- DO THIS
Extract the whole listing as it stands. Do not include the pictures.

============

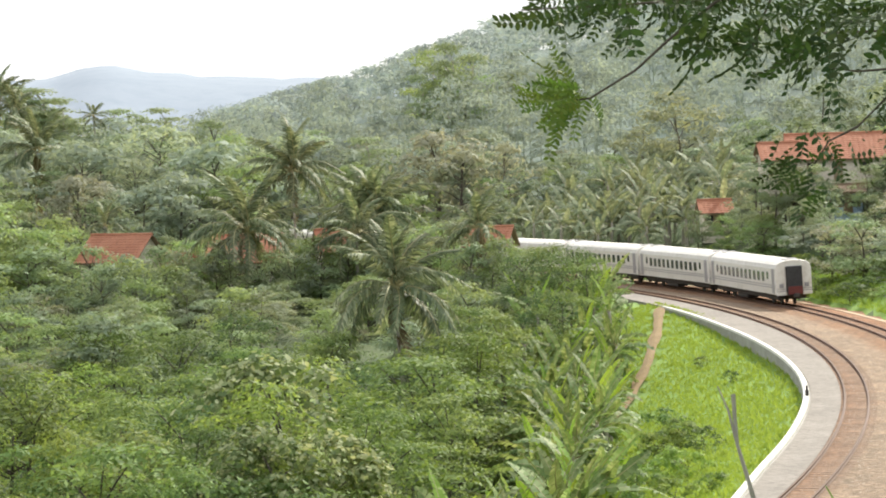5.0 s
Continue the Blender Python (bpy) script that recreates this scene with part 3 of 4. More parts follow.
def plant_tree(kind, x, y, z, height, turn, wide=1.0, group=""):
    label, (trunk, crown) = TREE_KINDS[kind]
    base = {"p": 8.0, "s": 3.0}.get(kind[0], 10.0)
    s = height / base
    m = Matrix.Translation((x, y, z)) @ Matrix.Rotation(turn, 4, "Z") @ Matrix.Diagonal((s * wide, s * wide, s, 1))
    t = thing("shrub" if kind[0] == "s" else "tree", label, "shrub" if kind[0] == "s" else "tree", m, group)
    part("trunk", trunk, t)
    part("crown", crown, t)
    return t


FROND_RIB = rough_surface("palm_midrib", 3, 20, (0.3, 0.27, 0.12), (0.4, 0.36, 0.18), (0.2, 0.17, 0.08), 0.6, 0.2, 0.01)


def frond_mesh(seed, length, droop, mat, pairs=30, leaflet=0.64):
    """An arching rib with leaflets that hang from both sides of it."""
    rng = np.random.default_rng(seed)
    pts = []
    for k in range(9):
        u = k / 8
        pts.append((length * (u - 0.2 * droop * u * u), 0.05 * length * math.sin(seed * 2.1 + u * 2), length * (0.3 * u - (0.22 + 0.62 * droop) * u ** 2.3)))
    vs, fs = tube(pts, [0.06 * (1 - 0.85 * k / 8) for k in range(9)], 4)
    stem = len(fs)
    P = np.array(pts)
    for i in range(pairs):
        u = 0.14 + 0.86 * i / (pairs - 1)
        q = u * 8
        a = min(int(q), 7)
        p = P[a] + (P[a + 1] - P[a]) * (q - a)
        d = (P[a + 1] - P[a]) / np.linalg.norm(P[a + 1] - P[a])
        ll = leaflet * (0.5 + 0.9 * math.sin(math.pi * min(u * 0.9 + 0.08, 1))) * length / 4.5
        for side in (-1, 1):
            out = d * 0.5 + np.array([0.0, side * 0.62, -0.12]) + rng.normal(0, 0.1, 3)
            hang = np.array([d[0] * 0.25, side * 0.16, -0.85]) + rng.normal(0, 0.1, 3)
            w = d * 0.075 * length / 4.5
            e1, e2 = p + out * ll * 0.55, p + out * ll * 0.8 + hang * ll * 0.62
            o = len(vs)
            vs += [tuple(p - w), tuple(p + w), tuple(e1 + w), tuple(e1 - w), tuple(e2)]
            fs += [(o, o + 1, o + 2, o + 3), (o + 3, o + 2, o + 4)]
    return mesh_of("frond", vs, fs, [mat, FROND_RIB], [1] * stem + [0] * (len(fs) - stem))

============

- RESPONSE TO THE TASK
5.0 s
Continue the Blender Python (bpy) script that recreates this scene with part 3 of 4. More parts follow.
def plant_tree(kind, x, y, z, height, turn, wide=1.0, group=""):
    label, (trunk, crown) = TREE_KINDS[kind]
    base = {"p": 8.0, "s": 3.0}.get(kind[0], 10.0)
    s = height / base
    m = Matrix.Translation((x, y, z)) @ Matrix.Rotation(turn, 4, "Z") @ Matrix.Diagonal((s * wide, s * wide, s, 1))
    t = thing("shrub" if kind[0] == "s" else "tree", label, "shrub" if kind[0] == "s" else "tree", m, group)
    part("trunk", trunk, t)
    part("crown", crown, t)
    return t


FROND_RIB = rough_surface("palm_midrib", 3, 20, (0.3, 0.27, 0.12), (0.4, 0.36, 0.18), (0.2, 0.17, 0.08), 0.6, 0.2, 0.01)


def frond_mesh(seed, length, droop, mat, pairs=30, leaflet=0.64):
    """An arching rib with leaflets that hang from both sides of it."""
    rng = np.random.default_rng(seed)
    pts = []
    for k in range(9):
        u = k / 8
        pts.append((length * (u - 0.2 * droop * u * u), 0.05 * length * math.sin(seed * 2.1 + u * 2), length * (0.3 * u - (0.22 + 0.62 * droop) * u ** 2.3)))
    vs, fs = tube(pts, [0.06 * (1 - 0.85 * k / 8) for k in range(9)], 4)
    stem = len(fs)
    P = np.array(pts)
    for i in range(pairs):
        u = 0.14 + 0.86 * i / (pairs - 1)
        q = u * 8
        a = min(int(q), 7)
        p = P[a] + (P[a + 1] - P[a]) * (q - a)
        d = (P[a + 1] - P[a]) / np.linalg.norm(P[a + 1] - P[a])
        ll = leaflet * (0.5 + 0.9 * math.sin(math.pi * min(u * 0.9 + 0.08, 1))) * length / 4.5
        for side in (-1, 1):
            out = d * 0.5 + np.array([0.0, side * 0.62, -0.12]) + rng.normal(0, 0.1, 3)
            hang = np.array([d[0] * 0.25, side * 0.16, -0.85]) + rng.normal(0, 0.1, 3)
            w = d * 0.075 * length / 4.5
            e1, e2 = p + out * ll * 0.55, p + out * ll * 0.8 + hang * ll * 0.62
            o = len(vs)
            vs += [tuple(p - w), tuple(p + w), tuple(e1 + w), tuple(e1 - w), tuple(e2)]
            fs += [(o, o + 1, o + 2, o + 3), (o + 3, o + 2, o + 4)]
    return mesh_of("frond", vs, fs, [mat, FROND_RIB], [1] * stem + [0] * (len(fs) - stem))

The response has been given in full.